** begin Stored data **

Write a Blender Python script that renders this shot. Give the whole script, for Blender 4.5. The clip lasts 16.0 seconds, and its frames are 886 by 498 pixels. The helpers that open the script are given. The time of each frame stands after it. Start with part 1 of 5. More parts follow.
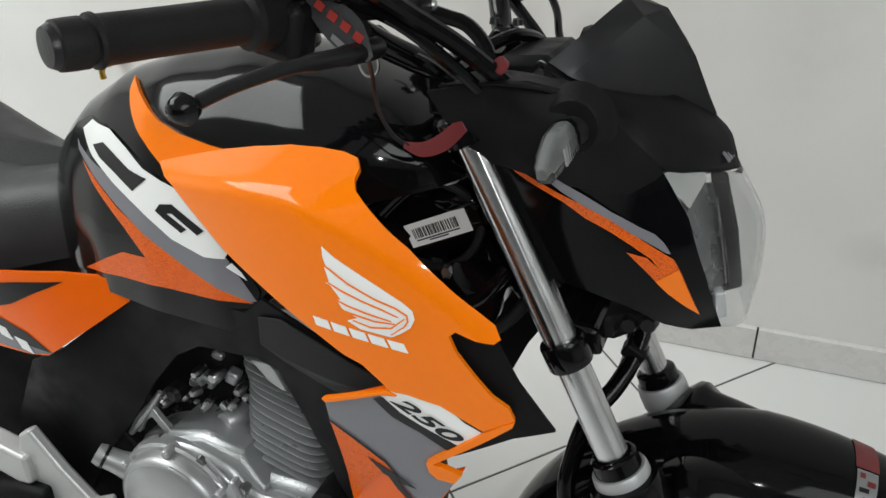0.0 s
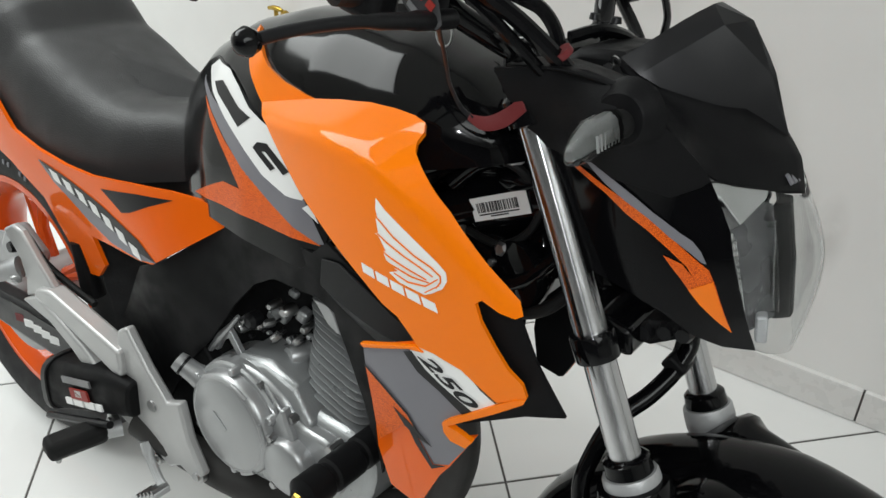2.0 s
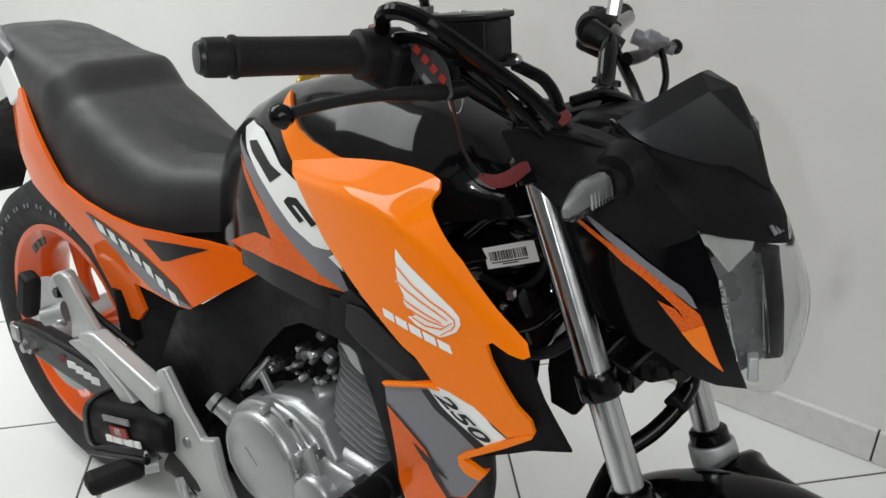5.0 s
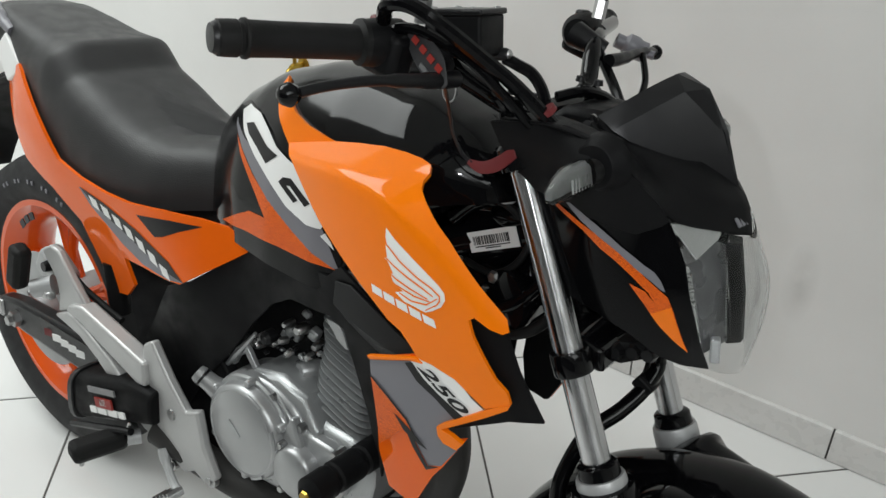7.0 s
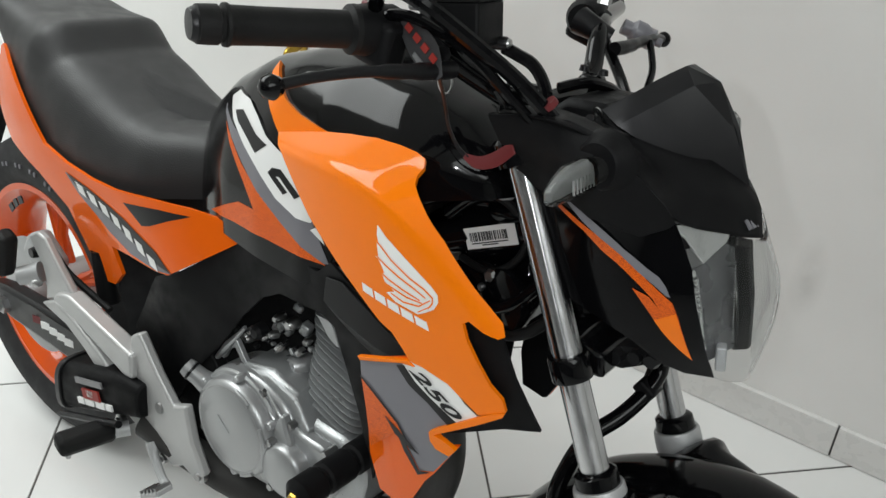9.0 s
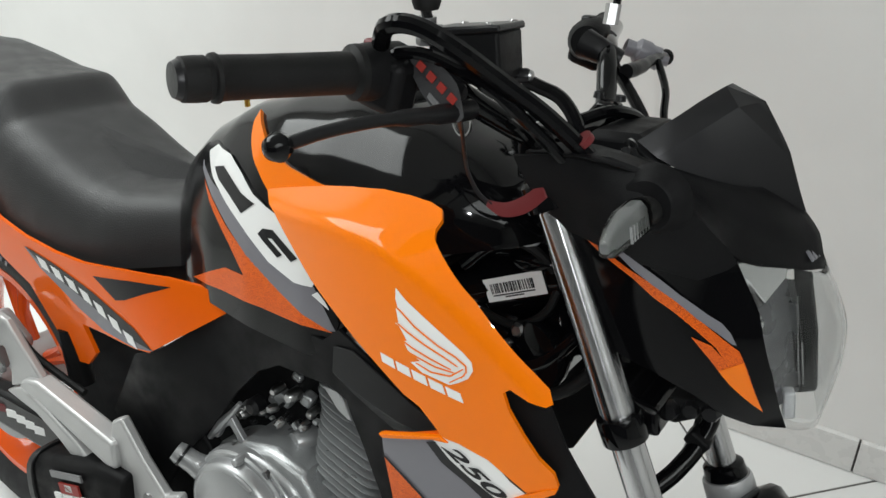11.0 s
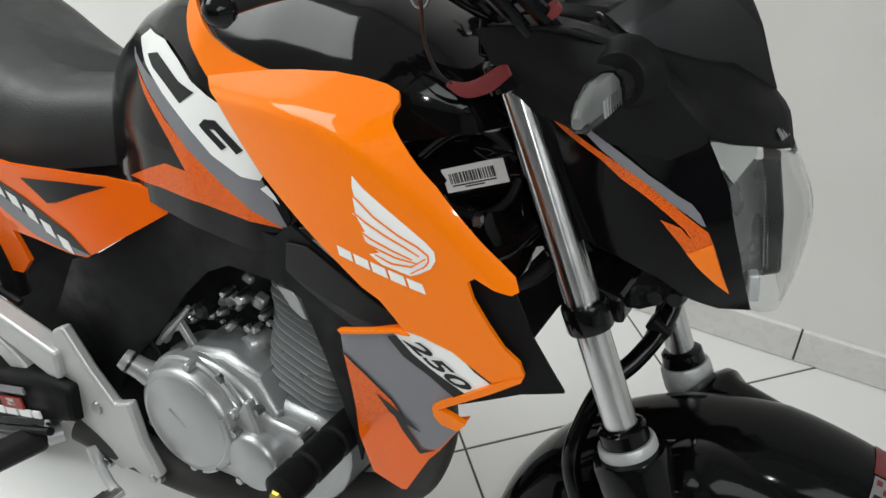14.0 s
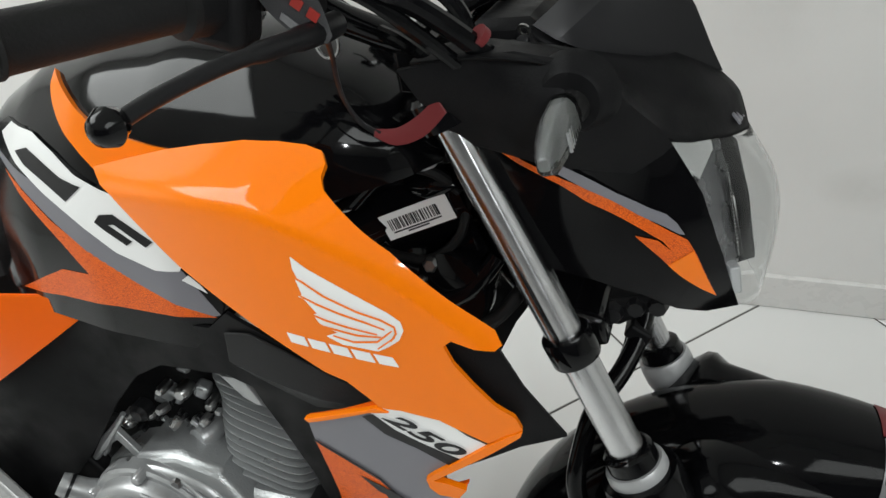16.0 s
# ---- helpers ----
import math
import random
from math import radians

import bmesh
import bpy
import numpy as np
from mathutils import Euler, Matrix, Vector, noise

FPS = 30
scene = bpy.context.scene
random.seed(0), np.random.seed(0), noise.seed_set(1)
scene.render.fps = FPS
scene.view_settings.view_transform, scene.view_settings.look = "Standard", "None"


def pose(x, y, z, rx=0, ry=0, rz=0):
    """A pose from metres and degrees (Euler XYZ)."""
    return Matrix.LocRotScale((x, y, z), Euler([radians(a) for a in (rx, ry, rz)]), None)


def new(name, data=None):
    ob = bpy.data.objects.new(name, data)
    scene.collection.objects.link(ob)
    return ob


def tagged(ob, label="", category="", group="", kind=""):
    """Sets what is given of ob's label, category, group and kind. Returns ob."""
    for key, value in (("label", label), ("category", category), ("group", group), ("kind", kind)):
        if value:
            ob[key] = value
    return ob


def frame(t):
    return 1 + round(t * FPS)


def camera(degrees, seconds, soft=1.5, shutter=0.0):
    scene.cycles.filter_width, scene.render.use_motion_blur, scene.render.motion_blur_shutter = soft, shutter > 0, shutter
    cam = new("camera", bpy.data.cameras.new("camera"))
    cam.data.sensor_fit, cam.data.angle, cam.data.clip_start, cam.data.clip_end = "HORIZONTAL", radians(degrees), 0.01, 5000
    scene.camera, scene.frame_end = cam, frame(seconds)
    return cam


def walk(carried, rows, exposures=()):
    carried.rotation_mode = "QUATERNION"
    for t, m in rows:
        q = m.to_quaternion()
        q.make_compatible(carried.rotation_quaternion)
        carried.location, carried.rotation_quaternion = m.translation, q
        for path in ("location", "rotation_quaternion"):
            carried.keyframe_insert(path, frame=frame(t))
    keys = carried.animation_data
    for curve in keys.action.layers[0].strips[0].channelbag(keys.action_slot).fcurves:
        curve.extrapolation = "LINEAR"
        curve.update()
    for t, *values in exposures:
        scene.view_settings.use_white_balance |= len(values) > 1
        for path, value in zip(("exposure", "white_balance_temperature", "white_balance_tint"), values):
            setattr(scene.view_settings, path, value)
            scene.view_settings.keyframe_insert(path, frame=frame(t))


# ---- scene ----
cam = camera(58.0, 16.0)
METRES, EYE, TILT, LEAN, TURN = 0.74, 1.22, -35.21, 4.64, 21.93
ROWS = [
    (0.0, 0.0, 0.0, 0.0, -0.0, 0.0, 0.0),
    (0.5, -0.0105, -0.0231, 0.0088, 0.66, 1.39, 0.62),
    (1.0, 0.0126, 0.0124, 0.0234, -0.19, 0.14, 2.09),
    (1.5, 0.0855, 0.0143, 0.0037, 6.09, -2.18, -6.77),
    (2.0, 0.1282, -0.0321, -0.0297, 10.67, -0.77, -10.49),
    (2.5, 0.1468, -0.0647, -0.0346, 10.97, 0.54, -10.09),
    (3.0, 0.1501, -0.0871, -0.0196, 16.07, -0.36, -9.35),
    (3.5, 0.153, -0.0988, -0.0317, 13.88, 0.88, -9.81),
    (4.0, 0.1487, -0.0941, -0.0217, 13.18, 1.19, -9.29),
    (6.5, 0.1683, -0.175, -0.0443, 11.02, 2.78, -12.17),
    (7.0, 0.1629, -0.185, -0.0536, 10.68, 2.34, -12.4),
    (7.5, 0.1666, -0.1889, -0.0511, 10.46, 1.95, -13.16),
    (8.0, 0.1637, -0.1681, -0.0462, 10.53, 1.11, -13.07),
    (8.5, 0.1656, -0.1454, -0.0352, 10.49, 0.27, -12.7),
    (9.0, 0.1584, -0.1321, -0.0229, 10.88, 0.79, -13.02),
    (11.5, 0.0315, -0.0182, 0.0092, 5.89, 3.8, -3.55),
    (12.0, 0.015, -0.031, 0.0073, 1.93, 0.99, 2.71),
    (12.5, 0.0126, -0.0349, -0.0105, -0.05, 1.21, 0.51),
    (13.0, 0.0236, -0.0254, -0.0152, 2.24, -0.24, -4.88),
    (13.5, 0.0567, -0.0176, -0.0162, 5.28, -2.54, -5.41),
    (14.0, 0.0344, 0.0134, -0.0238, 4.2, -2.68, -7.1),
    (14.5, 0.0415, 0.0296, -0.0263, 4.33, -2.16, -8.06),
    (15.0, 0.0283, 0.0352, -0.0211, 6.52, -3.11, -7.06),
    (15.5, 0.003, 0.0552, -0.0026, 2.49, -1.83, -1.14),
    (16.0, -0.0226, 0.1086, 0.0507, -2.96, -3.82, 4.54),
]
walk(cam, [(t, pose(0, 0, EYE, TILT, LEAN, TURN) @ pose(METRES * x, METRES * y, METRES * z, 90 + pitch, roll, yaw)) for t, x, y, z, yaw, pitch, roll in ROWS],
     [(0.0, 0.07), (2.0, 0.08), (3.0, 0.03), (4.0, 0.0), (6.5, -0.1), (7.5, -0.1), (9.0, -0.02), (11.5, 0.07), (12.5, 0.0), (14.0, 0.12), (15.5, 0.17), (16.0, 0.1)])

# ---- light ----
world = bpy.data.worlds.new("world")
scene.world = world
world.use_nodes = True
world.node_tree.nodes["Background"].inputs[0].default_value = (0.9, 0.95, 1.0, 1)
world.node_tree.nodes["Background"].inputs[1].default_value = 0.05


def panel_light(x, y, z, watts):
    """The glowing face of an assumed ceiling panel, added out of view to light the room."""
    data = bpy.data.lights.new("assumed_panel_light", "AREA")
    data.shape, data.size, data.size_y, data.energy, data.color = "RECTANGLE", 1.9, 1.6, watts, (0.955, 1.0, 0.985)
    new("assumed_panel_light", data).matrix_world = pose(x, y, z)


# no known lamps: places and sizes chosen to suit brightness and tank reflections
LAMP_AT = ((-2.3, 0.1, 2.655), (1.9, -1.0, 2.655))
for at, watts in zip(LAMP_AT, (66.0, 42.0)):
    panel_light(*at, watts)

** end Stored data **

- Directive:
What is needed is an exact reproduction of the data, pictures excluded.

- Complete answer:
Write a Blender Python script that renders this shot. Give the whole script, for Blender 4.5. The clip lasts 16.0 seconds, and its frames are 886 by 498 pixels. The helpers that open the script are given. The time of each frame stands after it. Start with part 1 of 5. More parts follow.
0.0 s
2.0 s
5.0 s
7.0 s
9.0 s
11.0 s
14.0 s
16.0 s
# ---- helpers ----
import math
import random
from math import radians

import bmesh
import bpy
import numpy as np
from mathutils import Euler, Matrix, Vector, noise

FPS = 30
scene = bpy.context.scene
random.seed(0), np.random.seed(0), noise.seed_set(1)
scene.render.fps = FPS
scene.view_settings.view_transform, scene.view_settings.look = "Standard", "None"


def pose(x, y, z, rx=0, ry=0, rz=0):
    """A pose from metres and degrees (Euler XYZ)."""
    return Matrix.LocRotScale((x, y, z), Euler([radians(a) for a in (rx, ry, rz)]), None)


def new(name, data=None):
    ob = bpy.data.objects.new(name, data)
    scene.collection.objects.link(ob)
    return ob


def tagged(ob, label="", category="", group="", kind=""):
    """Sets what is given of ob's label, category, group and kind. Returns ob."""
    for key, value in (("label", label), ("category", category), ("group", group), ("kind", kind)):
        if value:
            ob[key] = value
    return ob


def frame(t):
    return 1 + round(t * FPS)


def camera(degrees, seconds, soft=1.5, shutter=0.0):
    scene.cycles.filter_width, scene.render.use_motion_blur, scene.render.motion_blur_shutter = soft, shutter > 0, shutter
    cam = new("camera", bpy.data.cameras.new("camera"))
    cam.data.sensor_fit, cam.data.angle, cam.data.clip_start, cam.data.clip_end = "HORIZONTAL", radians(degrees), 0.01, 5000
    scene.camera, scene.frame_end = cam, frame(seconds)
    return cam


def walk(carried, rows, exposures=()):
    carried.rotation_mode = "QUATERNION"
    for t, m in rows:
        q = m.to_quaternion()
        q.make_compatible(carried.rotation_quaternion)
        carried.location, carried.rotation_quaternion = m.translation, q
        for path in ("location", "rotation_quaternion"):
            carried.keyframe_insert(path, frame=frame(t))
    keys = carried.animation_data
    for curve in keys.action.layers[0].strips[0].channelbag(keys.action_slot).fcurves:
        curve.extrapolation = "LINEAR"
        curve.update()
    for t, *values in exposures:
        scene.view_settings.use_white_balance |= len(values) > 1
        for path, value in zip(("exposure", "white_balance_temperature", "white_balance_tint"), values):
            setattr(scene.view_settings, path, value)
            scene.view_settings.keyframe_insert(path, frame=frame(t))


# ---- scene ----
cam = camera(58.0, 16.0)
METRES, EYE, TILT, LEAN, TURN = 0.74, 1.22, -35.21, 4.64, 21.93
ROWS = [
    (0.0, 0.0, 0.0, 0.0, -0.0, 0.0, 0.0),
    (0.5, -0.0105, -0.0231, 0.0088, 0.66, 1.39, 0.62),
    (1.0, 0.0126, 0.0124, 0.0234, -0.19, 0.14, 2.09),
    (1.5, 0.0855, 0.0143, 0.0037, 6.09, -2.18, -6.77),
    (2.0, 0.1282, -0.0321, -0.0297, 10.67, -0.77, -10.49),
    (2.5, 0.1468, -0.0647, -0.0346, 10.97, 0.54, -10.09),
    (3.0, 0.1501, -0.0871, -0.0196, 16.07, -0.36, -9.35),
    (3.5, 0.153, -0.0988, -0.0317, 13.88, 0.88, -9.81),
    (4.0, 0.1487, -0.0941, -0.0217, 13.18, 1.19, -9.29),
    (6.5, 0.1683, -0.175, -0.0443, 11.02, 2.78, -12.17),
    (7.0, 0.1629, -0.185, -0.0536, 10.68, 2.34, -12.4),
    (7.5, 0.1666, -0.1889, -0.0511, 10.46, 1.95, -13.16),
    (8.0, 0.1637, -0.1681, -0.0462, 10.53, 1.11, -13.07),
    (8.5, 0.1656, -0.1454, -0.0352, 10.49, 0.27, -12.7),
    (9.0, 0.1584, -0.1321, -0.0229, 10.88, 0.79, -13.02),
    (11.5, 0.0315, -0.0182, 0.0092, 5.89, 3.8, -3.55),
    (12.0, 0.015, -0.031, 0.0073, 1.93, 0.99, 2.71),
    (12.5, 0.0126, -0.0349, -0.0105, -0.05, 1.21, 0.51),
    (13.0, 0.0236, -0.0254, -0.0152, 2.24, -0.24, -4.88),
    (13.5, 0.0567, -0.0176, -0.0162, 5.28, -2.54, -5.41),
    (14.0, 0.0344, 0.0134, -0.0238, 4.2, -2.68, -7.1),
    (14.5, 0.0415, 0.0296, -0.0263, 4.33, -2.16, -8.06),
    (15.0, 0.0283, 0.0352, -0.0211, 6.52, -3.11, -7.06),
    (15.5, 0.003, 0.0552, -0.0026, 2.49, -1.83, -1.14),
    (16.0, -0.0226, 0.1086, 0.0507, -2.96, -3.82, 4.54),
]
walk(cam, [(t, pose(0, 0, EYE, TILT, LEAN, TURN) @ pose(METRES * x, METRES * y, METRES * z, 90 + pitch, roll, yaw)) for t, x, y, z, yaw, pitch, roll in ROWS],
     [(0.0, 0.07), (2.0, 0.08), (3.0, 0.03), (4.0, 0.0), (6.5, -0.1), (7.5, -0.1), (9.0, -0.02), (11.5, 0.07), (12.5, 0.0), (14.0, 0.12), (15.5, 0.17), (16.0, 0.1)])

# ---- light ----
world = bpy.data.worlds.new("world")
scene.world = world
world.use_nodes = True
world.node_tree.nodes["Background"].inputs[0].default_value = (0.9, 0.95, 1.0, 1)
world.node_tree.nodes["Background"].inputs[1].default_value = 0.05


def panel_light(x, y, z, watts):
    """The glowing face of an assumed ceiling panel, added out of view to light the room."""
    data = bpy.data.lights.new("assumed_panel_light", "AREA")
    data.shape, data.size, data.size_y, data.energy, data.color = "RECTANGLE", 1.9, 1.6, watts, (0.955, 1.0, 0.985)
    new("assumed_panel_light", data).matrix_world = pose(x, y, z)


# no known lamps: places and sizes chosen to suit brightness and tank reflections
LAMP_AT = ((-2.3, 0.1, 2.655), (1.9, -1.0, 2.655))
for at, watts in zip(LAMP_AT, (66.0, 42.0)):
    panel_light(*at, watts)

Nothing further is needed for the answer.